CHALLENGE: Without including the pictures, copy out every line below.

^^^^^^^^^^^^^^^^

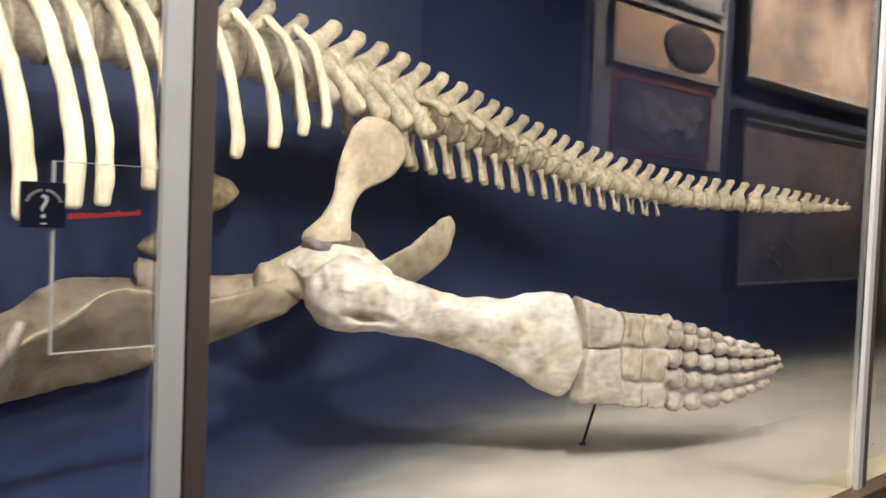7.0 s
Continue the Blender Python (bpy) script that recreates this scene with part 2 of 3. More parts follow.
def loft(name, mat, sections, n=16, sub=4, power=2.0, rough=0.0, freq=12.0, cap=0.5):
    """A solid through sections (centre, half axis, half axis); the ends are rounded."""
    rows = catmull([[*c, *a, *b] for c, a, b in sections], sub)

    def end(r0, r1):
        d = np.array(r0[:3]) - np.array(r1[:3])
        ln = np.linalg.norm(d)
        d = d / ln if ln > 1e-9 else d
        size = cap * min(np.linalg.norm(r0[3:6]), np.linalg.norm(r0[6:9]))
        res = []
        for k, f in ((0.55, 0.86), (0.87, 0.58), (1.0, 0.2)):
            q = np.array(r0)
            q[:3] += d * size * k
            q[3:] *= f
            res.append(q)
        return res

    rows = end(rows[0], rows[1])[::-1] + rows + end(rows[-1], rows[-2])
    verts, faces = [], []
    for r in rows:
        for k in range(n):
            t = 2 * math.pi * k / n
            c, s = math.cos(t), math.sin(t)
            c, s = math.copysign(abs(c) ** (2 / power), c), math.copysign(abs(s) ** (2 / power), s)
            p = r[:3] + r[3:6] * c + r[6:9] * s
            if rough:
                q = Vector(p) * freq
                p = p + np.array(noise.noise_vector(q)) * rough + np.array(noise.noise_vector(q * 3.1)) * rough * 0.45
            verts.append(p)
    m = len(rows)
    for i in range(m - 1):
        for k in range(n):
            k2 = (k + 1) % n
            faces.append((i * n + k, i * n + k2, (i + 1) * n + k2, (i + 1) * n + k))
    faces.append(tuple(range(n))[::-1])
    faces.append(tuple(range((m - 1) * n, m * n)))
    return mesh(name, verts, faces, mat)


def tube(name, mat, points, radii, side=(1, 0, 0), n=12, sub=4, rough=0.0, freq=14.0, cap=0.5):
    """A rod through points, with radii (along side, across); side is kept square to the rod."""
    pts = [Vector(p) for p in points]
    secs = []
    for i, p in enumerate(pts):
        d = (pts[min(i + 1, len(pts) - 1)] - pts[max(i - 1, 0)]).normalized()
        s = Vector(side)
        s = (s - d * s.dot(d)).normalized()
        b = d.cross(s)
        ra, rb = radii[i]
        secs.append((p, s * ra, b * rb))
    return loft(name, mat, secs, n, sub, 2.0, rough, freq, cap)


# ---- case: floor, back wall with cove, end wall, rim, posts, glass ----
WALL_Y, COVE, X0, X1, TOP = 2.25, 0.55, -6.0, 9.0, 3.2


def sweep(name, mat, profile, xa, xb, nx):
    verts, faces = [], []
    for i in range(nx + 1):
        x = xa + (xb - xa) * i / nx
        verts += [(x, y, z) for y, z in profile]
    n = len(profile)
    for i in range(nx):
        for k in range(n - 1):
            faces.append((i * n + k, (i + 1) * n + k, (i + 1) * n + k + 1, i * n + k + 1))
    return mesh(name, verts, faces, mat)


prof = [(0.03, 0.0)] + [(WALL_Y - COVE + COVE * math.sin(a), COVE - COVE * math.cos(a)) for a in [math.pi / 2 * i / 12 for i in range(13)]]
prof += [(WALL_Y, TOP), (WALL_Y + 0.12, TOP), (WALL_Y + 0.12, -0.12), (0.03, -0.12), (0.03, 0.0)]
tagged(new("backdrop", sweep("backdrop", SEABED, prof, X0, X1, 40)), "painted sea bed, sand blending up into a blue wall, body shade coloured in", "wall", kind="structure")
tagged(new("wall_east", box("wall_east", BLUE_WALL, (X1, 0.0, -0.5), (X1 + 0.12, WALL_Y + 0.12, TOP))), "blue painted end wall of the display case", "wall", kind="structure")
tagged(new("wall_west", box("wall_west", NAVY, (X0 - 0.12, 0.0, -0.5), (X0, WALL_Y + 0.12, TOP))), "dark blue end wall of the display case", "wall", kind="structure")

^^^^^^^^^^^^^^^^

SOLUTION FOR THIS TASK:
7.0 s
Continue the Blender Python (bpy) script that recreates this scene with part 2 of 3. More parts follow.
def loft(name, mat, sections, n=16, sub=4, power=2.0, rough=0.0, freq=12.0, cap=0.5):
    """A solid through sections (centre, half axis, half axis); the ends are rounded."""
    rows = catmull([[*c, *a, *b] for c, a, b in sections], sub)

    def end(r0, r1):
        d = np.array(r0[:3]) - np.array(r1[:3])
        ln = np.linalg.norm(d)
        d = d / ln if ln > 1e-9 else d
        size = cap * min(np.linalg.norm(r0[3:6]), np.linalg.norm(r0[6:9]))
        res = []
        for k, f in ((0.55, 0.86), (0.87, 0.58), (1.0, 0.2)):
            q = np.array(r0)
            q[:3] += d * size * k
            q[3:] *= f
            res.append(q)
        return res

    rows = end(rows[0], rows[1])[::-1] + rows + end(rows[-1], rows[-2])
    verts, faces = [], []
    for r in rows:
        for k in range(n):
            t = 2 * math.pi * k / n
            c, s = math.cos(t), math.sin(t)
            c, s = math.copysign(abs(c) ** (2 / power), c), math.copysign(abs(s) ** (2 / power), s)
            p = r[:3] + r[3:6] * c + r[6:9] * s
            if rough:
                q = Vector(p) * freq
                p = p + np.array(noise.noise_vector(q)) * rough + np.array(noise.noise_vector(q * 3.1)) * rough * 0.45
            verts.append(p)
    m = len(rows)
    for i in range(m - 1):
        for k in range(n):
            k2 = (k + 1) % n
            faces.append((i * n + k, i * n + k2, (i + 1) * n + k2, (i + 1) * n + k))
    faces.append(tuple(range(n))[::-1])
    faces.append(tuple(range((m - 1) * n, m * n)))
    return mesh(name, verts, faces, mat)


def tube(name, mat, points, radii, side=(1, 0, 0), n=12, sub=4, rough=0.0, freq=14.0, cap=0.5):
    """A rod through points, with radii (along side, across); side is kept square to the rod."""
    pts = [Vector(p) for p in points]
    secs = []
    for i, p in enumerate(pts):
        d = (pts[min(i + 1, len(pts) - 1)] - pts[max(i - 1, 0)]).normalized()
        s = Vector(side)
        s = (s - d * s.dot(d)).normalized()
        b = d.cross(s)
        ra, rb = radii[i]
        secs.append((p, s * ra, b * rb))
    return loft(name, mat, secs, n, sub, 2.0, rough, freq, cap)


# ---- case: floor, back wall with cove, end wall, rim, posts, glass ----
WALL_Y, COVE, X0, X1, TOP = 2.25, 0.55, -6.0, 9.0, 3.2


def sweep(name, mat, profile, xa, xb, nx):
    verts, faces = [], []
    for i in range(nx + 1):
        x = xa + (xb - xa) * i / nx
        verts += [(x, y, z) for y, z in profile]
    n = len(profile)
    for i in range(nx):
        for k in range(n - 1):
            faces.append((i * n + k, (i + 1) * n + k, (i + 1) * n + k + 1, i * n + k + 1))
    return mesh(name, verts, faces, mat)


prof = [(0.03, 0.0)] + [(WALL_Y - COVE + COVE * math.sin(a), COVE - COVE * math.cos(a)) for a in [math.pi / 2 * i / 12 for i in range(13)]]
prof += [(WALL_Y, TOP), (WALL_Y + 0.12, TOP), (WALL_Y + 0.12, -0.12), (0.03, -0.12), (0.03, 0.0)]
tagged(new("backdrop", sweep("backdrop", SEABED, prof, X0, X1, 40)), "painted sea bed, sand blending up into a blue wall, body shade coloured in", "wall", kind="structure")
tagged(new("wall_east", box("wall_east", BLUE_WALL, (X1, 0.0, -0.5), (X1 + 0.12, WALL_Y + 0.12, TOP))), "blue painted end wall of the display case", "wall", kind="structure")
tagged(new("wall_west", box("wall_west", NAVY, (X0 - 0.12, 0.0, -0.5), (X0, WALL_Y + 0.12, TOP))), "dark blue end wall of the display case", "wall", kind="structure")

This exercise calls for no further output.